While it is easy to imagine a gun-toting Dambijantsan as part of an armed escort on expeditions to the remote fastnesses of Inner Asia, it is a bit more difficult to picture him as a lawyer with a briefcase stalking the halls of a courthouse. Yet while in Mongolia in 1927 painter, mystic, and Shambhalist Nicholas Roerich, father of already mentioned George Roerich, would hear that Dambijantsan, “no ordinary bandit,” was ”a graduate of law from Petrograd University.” For a moment a vision rises before us of Dambijantsan, a Kalmyk Mongol from the sun-drenched Caspian Steppes, striding the cobblestone streets of Peter the Great’s gray, gloomy city by the Gulf of Finland. Irina Lomakina, Dambijantsan’s indefatigable Russian biographer, took the time to track down even this flimsy lead and came away with a different picture:
I couldn’t believe it at all [that Dambijantsan had studied law in St. Petersburg], so I decided to consult the historical archives of St. Petersburg, where the records of the university is stored, in order to check on whether this information was true or not. Fortunately, there was the card index of all the students who studied at that university before the revolution. I searched very carefully for any of the names which the Ja Lama may have used but didn’t find any. Moreover, I looked through all the personal files of students, entrance application forms, graduation certificates of the gymnasium, college graduation diplomas, exam papers, course papers, application forms for the higher education courses, etc. . . .
She found nothing and by the end must have seriously regretted Roerich’s off-hand comment about Dambijantsan’s studies in St. Petersburg. Thus whatever else Dambijantsan was guilty of in his long and storied life he cannot be accused of being a lawyer.

Dambijantsan himself claimed that he “served as one of the Ta Lamas or Heads of Department in the Chang-skya Khutughtu [Jangjya Khutagt) yamen at Peking, a learned ecclesiastical institution entrusted with the fixing of the calendar and other astronomical and metaphysical questions.” The Jangjya Khutagts were as we have seen incarnate lamas connected with the Monasteries in Dolonnuur where Dambijantsan may have studied as a boy. The fourth Jangjya Khutagt, who would have been alive at the time in question, was very seldom in attendance at Dolonnuur and lived almost full-time in Beijing.

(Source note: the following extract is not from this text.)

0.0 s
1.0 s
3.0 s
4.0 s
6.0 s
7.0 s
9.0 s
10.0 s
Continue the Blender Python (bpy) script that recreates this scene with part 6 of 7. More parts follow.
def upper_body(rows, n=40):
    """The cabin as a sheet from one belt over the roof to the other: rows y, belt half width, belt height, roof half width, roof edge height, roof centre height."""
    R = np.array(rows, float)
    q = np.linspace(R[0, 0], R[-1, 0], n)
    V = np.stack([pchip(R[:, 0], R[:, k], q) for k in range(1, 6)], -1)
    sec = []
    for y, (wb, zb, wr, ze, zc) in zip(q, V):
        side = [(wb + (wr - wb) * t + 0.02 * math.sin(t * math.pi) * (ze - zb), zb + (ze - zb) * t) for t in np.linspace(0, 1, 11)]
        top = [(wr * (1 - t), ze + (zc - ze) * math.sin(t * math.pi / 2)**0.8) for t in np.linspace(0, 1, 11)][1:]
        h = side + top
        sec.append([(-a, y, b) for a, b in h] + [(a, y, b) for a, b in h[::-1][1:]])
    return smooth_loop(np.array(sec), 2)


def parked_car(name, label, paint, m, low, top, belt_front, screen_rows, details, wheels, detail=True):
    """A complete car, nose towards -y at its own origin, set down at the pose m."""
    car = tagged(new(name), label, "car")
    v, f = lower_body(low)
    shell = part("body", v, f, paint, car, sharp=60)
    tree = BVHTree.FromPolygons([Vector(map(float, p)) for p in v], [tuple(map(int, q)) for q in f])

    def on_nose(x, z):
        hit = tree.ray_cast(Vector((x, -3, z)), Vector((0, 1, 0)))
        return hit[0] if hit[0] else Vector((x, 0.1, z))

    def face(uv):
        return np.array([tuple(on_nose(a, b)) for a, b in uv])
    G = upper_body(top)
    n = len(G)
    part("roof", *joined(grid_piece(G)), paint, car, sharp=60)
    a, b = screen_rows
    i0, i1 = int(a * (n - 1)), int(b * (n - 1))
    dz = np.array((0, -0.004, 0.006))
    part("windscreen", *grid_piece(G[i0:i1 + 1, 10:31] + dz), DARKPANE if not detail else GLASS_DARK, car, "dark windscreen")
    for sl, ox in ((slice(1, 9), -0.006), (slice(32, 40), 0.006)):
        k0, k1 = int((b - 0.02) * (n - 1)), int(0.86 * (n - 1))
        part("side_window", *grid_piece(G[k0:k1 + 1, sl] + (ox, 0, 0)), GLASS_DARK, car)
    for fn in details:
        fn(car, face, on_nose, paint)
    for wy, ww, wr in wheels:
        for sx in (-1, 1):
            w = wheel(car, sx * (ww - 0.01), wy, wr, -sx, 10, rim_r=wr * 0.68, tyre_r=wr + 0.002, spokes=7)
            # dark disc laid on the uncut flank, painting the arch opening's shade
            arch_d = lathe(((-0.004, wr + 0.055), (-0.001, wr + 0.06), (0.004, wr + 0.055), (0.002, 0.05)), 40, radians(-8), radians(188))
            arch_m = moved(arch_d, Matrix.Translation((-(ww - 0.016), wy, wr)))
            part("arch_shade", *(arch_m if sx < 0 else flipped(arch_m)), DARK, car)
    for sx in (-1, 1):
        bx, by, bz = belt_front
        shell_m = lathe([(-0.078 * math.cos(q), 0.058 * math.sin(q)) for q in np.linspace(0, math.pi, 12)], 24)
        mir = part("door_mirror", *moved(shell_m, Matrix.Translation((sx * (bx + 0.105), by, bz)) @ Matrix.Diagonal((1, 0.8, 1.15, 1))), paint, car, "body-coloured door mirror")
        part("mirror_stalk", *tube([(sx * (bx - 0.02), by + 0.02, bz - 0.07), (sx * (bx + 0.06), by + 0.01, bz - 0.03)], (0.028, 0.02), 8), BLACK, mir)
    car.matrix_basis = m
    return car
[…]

The Songzhu Monastery in the old Imperial city was his full time residence in the capital. This ancient Chinese monastery, which specialized in printing sutras during the Ming Dynasty, was converted into a Tibetan monastery in 1712 by the Kangxi emperor. In 1724 it was given to Rölpé Dorjé, the second Jangjya Khutagt, and served as the residence of the subsequent Jangjya Khutagts. It did not appear, however, to have been a “learned ecclesiastical institution” of the kind where Dambijantsan supposedly served. The Yonghe Gong was the main academic monastery of Beijing, with various colleges that dealt with astronomy and calendar making, medicine, and various esoteric studies, and this may be the institution of which Dambijantsan made mention. Whether he was actually one of the Ta (or Da) Lamas there is another question altogether. Since the position would have acquired considerable academic credentials he could have held the post only after his studies at Drepung. But after his stay at Drepung he was wanted for murder in Tibet, and this would seem to preclude him from holding a high position in a Tibeto-Mongolian Buddhist institution in Beijing. Either officials in Beijing were unaware of his past, or he had just made up this episode about being a Da Lama in Beijing to further burnish his reputation after he began a famous man in Mongolia.

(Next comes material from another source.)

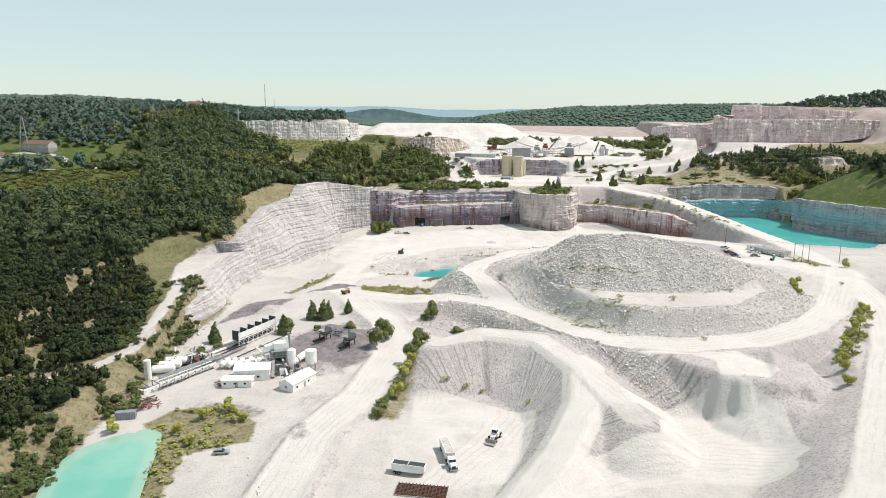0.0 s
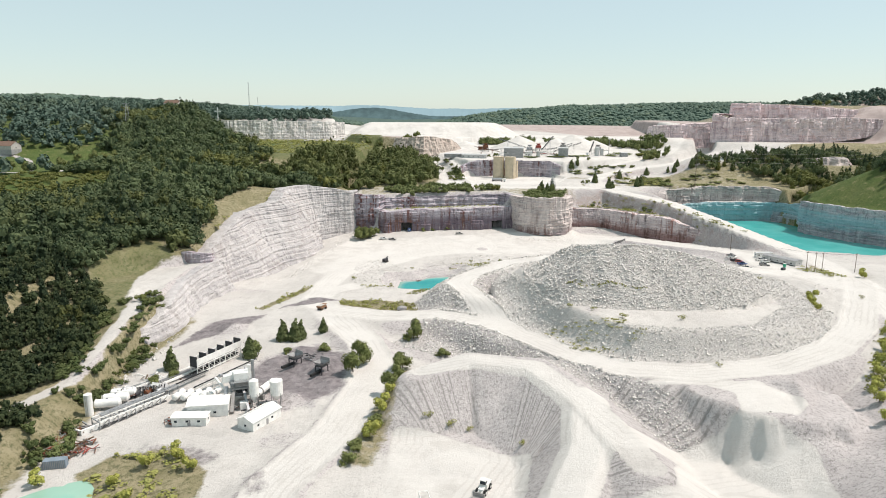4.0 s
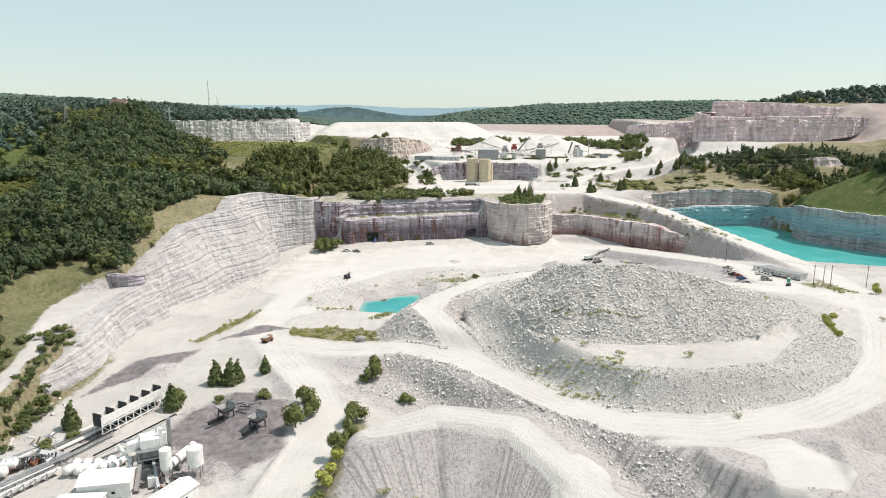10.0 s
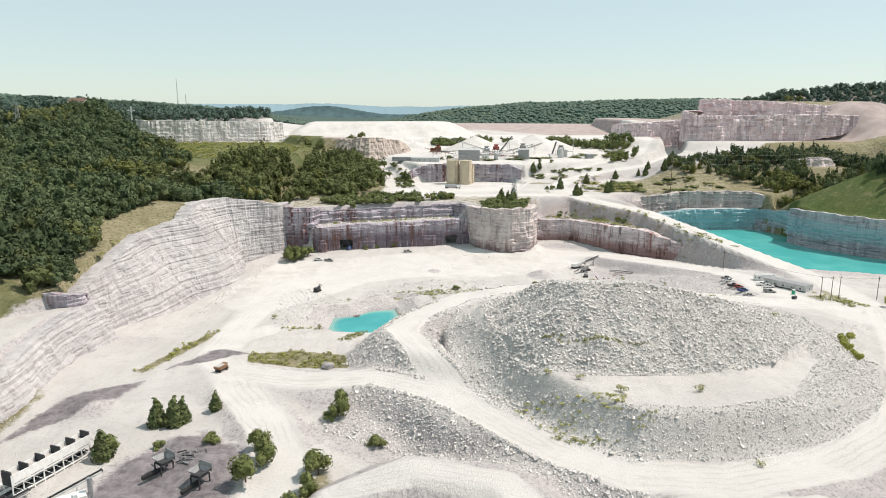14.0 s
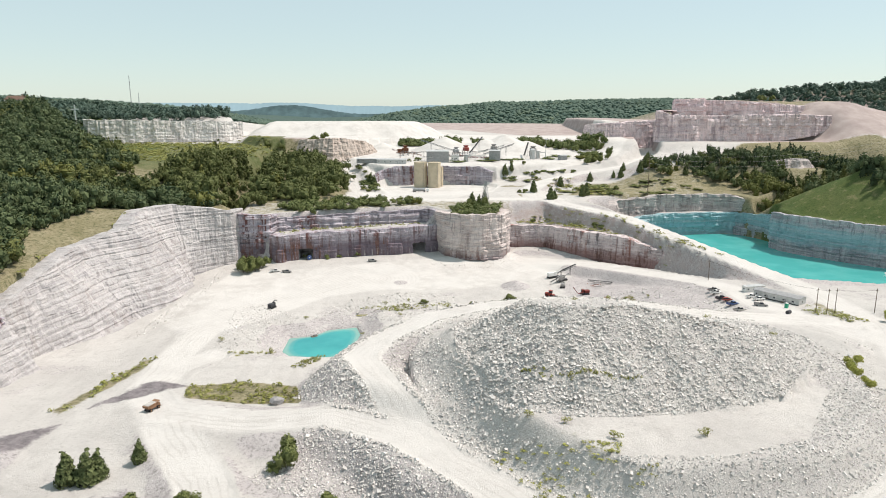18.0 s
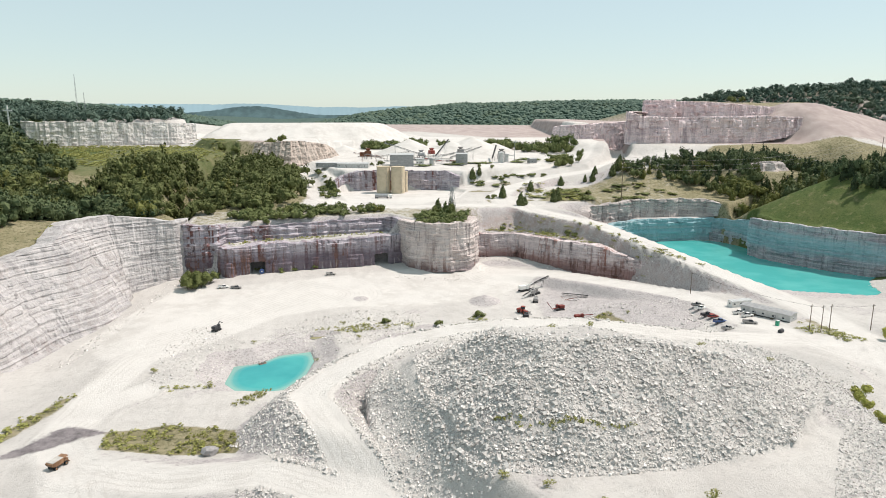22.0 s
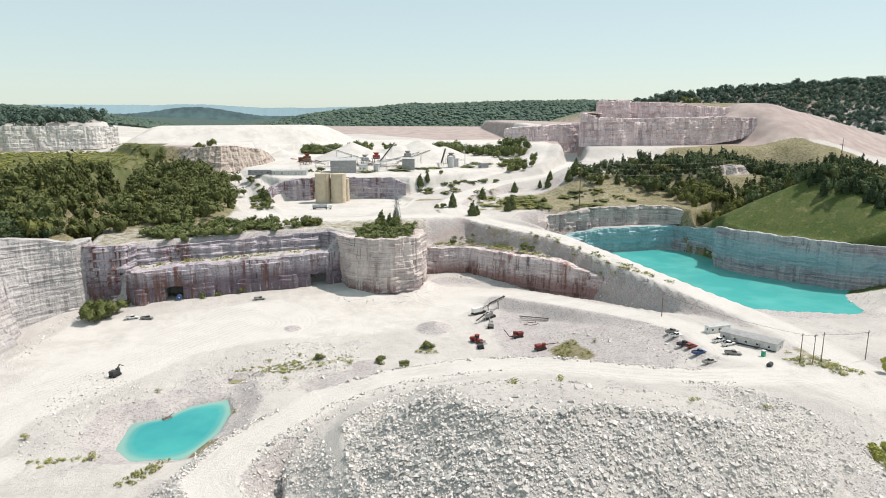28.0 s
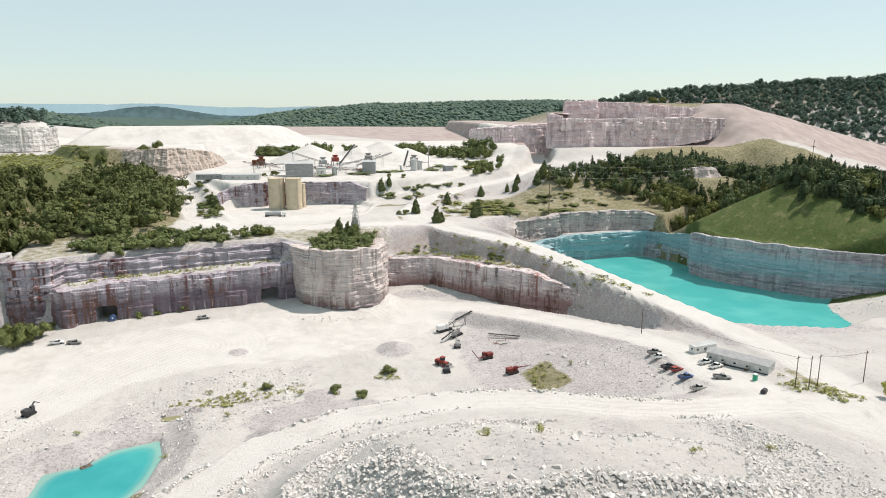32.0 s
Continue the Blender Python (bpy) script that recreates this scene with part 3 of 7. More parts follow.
def leaf_paint(name, a, b, c):
    p = Paint(name, 0.75)
    tint = p.attribute("tint")
    k = p.mix(tint[0], a, b)
    k = p.mix(p.times(p.island(), 0.75), k, c)
    k = p.mix(p.times(tint[1], 0.8), k, (0.165, 0.165, 0.045))
    # third tint channel darkens the leaves
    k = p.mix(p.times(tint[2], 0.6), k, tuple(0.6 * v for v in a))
    p.b.inputs["Specular IOR Level"].default_value = 0.15
    return p.colour(k).m


def rock_paint(name, a, b):
    p = Paint(name, 0.92)
    k = p.mix(p.island(), a, b)
    k = p.mix(p.ramp(p.noise(0.8, 5), 0.4, 0.7), k, tuple(v * 0.8 for v in b))
    return p.colour(k).bump(p.noise(0.4, 4), 0.1, 0.5).m


def water_paint(name, colour, shallow):
    p = Paint(name, 0.12)
    k = p.mix(p.ramp(p.noise(22, 4), 0.42, 0.66), colour, shallow)
    k = p.mix(p.attribute("shoal")[0], k, (0.42, 0.47, 0.36))
    p.b.inputs["Specular IOR Level"].default_value = 0.4
    return p.colour(k).bump(p.noise(1.2, 3), 0.02, 0.25).m


LIME = ground_paint()
CLIFF_PALE = cliff_paint("pale_bedded_limestone", (0.50, 0.474, 0.466), (0.40, 0.379, 0.381), (0.33, 0.285, 0.265), 0.4, bold=0.35)
CLIFF_FAR = cliff_paint("weathered_white_limestone", (0.70, 0.67, 0.64), (0.54, 0.51, 0.49), (0.45, 0.4, 0.37), 0.5, bold=0.45)
CLIFF_STAINED = cliff_paint("stained_bedded_limestone", (0.47, 0.43, 0.465), (0.31, 0.276, 0.312), (0.15, 0.06, 0.05), 0.95, foot=12, damp=(0.135, 0.10, 0.125))
CLIFF_RED = cliff_paint("rust_stained_limestone", (0.62, 0.55, 0.545), (0.45, 0.385, 0.39), (0.26, 0.10, 0.07), 0.9, foot=6, damp=(0.26, 0.135, 0.12))
CLIFF_WARM = cliff_paint("warm_bedded_limestone", (0.62, 0.545, 0.515), (0.45, 0.388, 0.375), (0.28, 0.17, 0.14), 0.6, foot=3, damp=(0.27, 0.22, 0.23))
CLIFF_LAKE = cliff_paint("wet_bedded_limestone", (0.44, 0.415, 0.435), (0.30, 0.285, 0.315), (0.12, 0.10, 0.11), 0.5, teal=(12, 23, 0.6), bold=0.7)
CLIFF_TEAL = cliff_paint("turquoise_bedded_limestone", (0.50, 0.47, 0.45), (0.34, 0.32, 0.32), (0.2, 0.2, 0.2), 0.3, teal=(-2, 26, 0.95), bold=0.5)
CLIFF_BENCH = cliff_paint("grey_bench_limestone", (0.52, 0.46, 0.435), (0.37, 0.33, 0.32), (0.22, 0.15, 0.14), 0.5)
CLIFF_PINK = cliff_paint("pink_bedded_limestone", (0.80, 0.665, 0.66), (0.61, 0.495, 0.52), (0.30, 0.21, 0.24), 0.55, bold=0.45)
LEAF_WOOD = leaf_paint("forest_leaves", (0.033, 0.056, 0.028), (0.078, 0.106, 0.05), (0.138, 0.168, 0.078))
LEAF_HILL = leaf_paint("hillside_leaves", (0.026, 0.043, 0.019), (0.06, 0.078, 0.034), (0.112, 0.128, 0.055))
LEAF_SCRUB = leaf_paint("scrub_leaves", (0.075, 0.105, 0.038), (0.13, 0.155, 0.058), (0.19, 0.21, 0.085))
LEAF_BRIGHT = leaf_paint("roadside_leaves", (0.33, 0.35, 0.07), (0.41, 0.42, 0.10), (0.48, 0.46, 0.15))
LEAF_CEDAR = leaf_paint("cedar_leaves", (0.024, 0.04, 0.022), (0.04, 0.06, 0.03), (0.062, 0.085, 0.04))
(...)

We have covered most everything known about the first three decades of Dambijantsan’s life. At the age of about thirty, Dambijantsan was, like Jesus at the same age, ready to begin his life in earnest. He was about to assume a new persona: the descendant of Amursana returning to the land of the Mongols in order to free them from their Qing oppressors. Up until now 1890 he had, in effect, been in training. Now he was ready to become the Ja Lama.